As disturbing as these circumstances are, the trend is even worse. ‘We Can’t Spy . . . If We Can’t Buy!’: The Privatization of Intelligence and the Limits of Outsourcing ‘Inherently Governmental Functions’ adds another layer of corruption that stems from handing out security clearances as bags of candy on Halloween.

“Though it lags behind the privatization of military services, the privatization of intelligence has expanded dramatically with the growth in intelligence activities following the 11 September 2001 attacks on the United States. In a report published three days after those attacks, the Senate Select Committee on Intelligence encouraged a ‘symbiotic relationship between the Intelligence Community and the private sector.’ In addition to dollars spent—dominated by large items such as spy satellites—this has seen an important increase in the proportion of personnel working on contract. More than 70 per cent of the Pentagon’s Counterintelligence Field Activity (CIFA) unit is staffed by contractors, known as ‘green badgers,’ who also represent the majority of personnel in the DIA, the CIA’s National Clandestine Service, and the National Counterterrorism Center. At the CIA’s station in Islamabad contractors reportedly outnumber government employees three to one.”

Disclosing “Top Secret” confidential items taint military personnel as well as government agencies. Names such as Jonathan Pollard, John Walker, Jr., Robert Hanssen and Aldrich Ames haunt anyone deeply concerned about authentic national security.

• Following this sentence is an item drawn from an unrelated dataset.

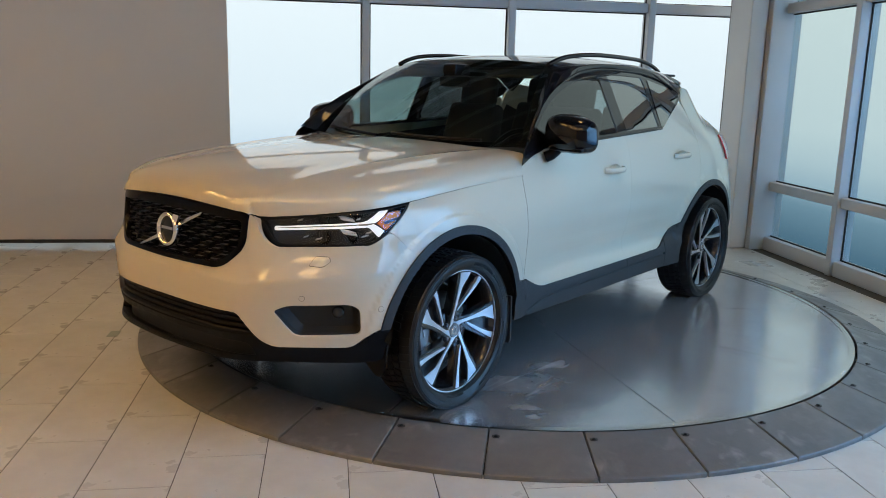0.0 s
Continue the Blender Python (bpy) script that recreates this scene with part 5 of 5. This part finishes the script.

What is often missed with all the trumped up hysteria about Russian infiltration in the 2016 presidential election is that the CIA pioneered the techniques of gaming election results and overthrowing obstinate regimes.

Real intelligence starts with securing our defenses, not maintaining or expanding a caustic empire. Loyal American citizens do not pledge allegiance to the CIA. Gen. William “Wild Bill” Donovan is rolling in his grave if he could see what his OSS has morphed into as the Central Intelligence Agency.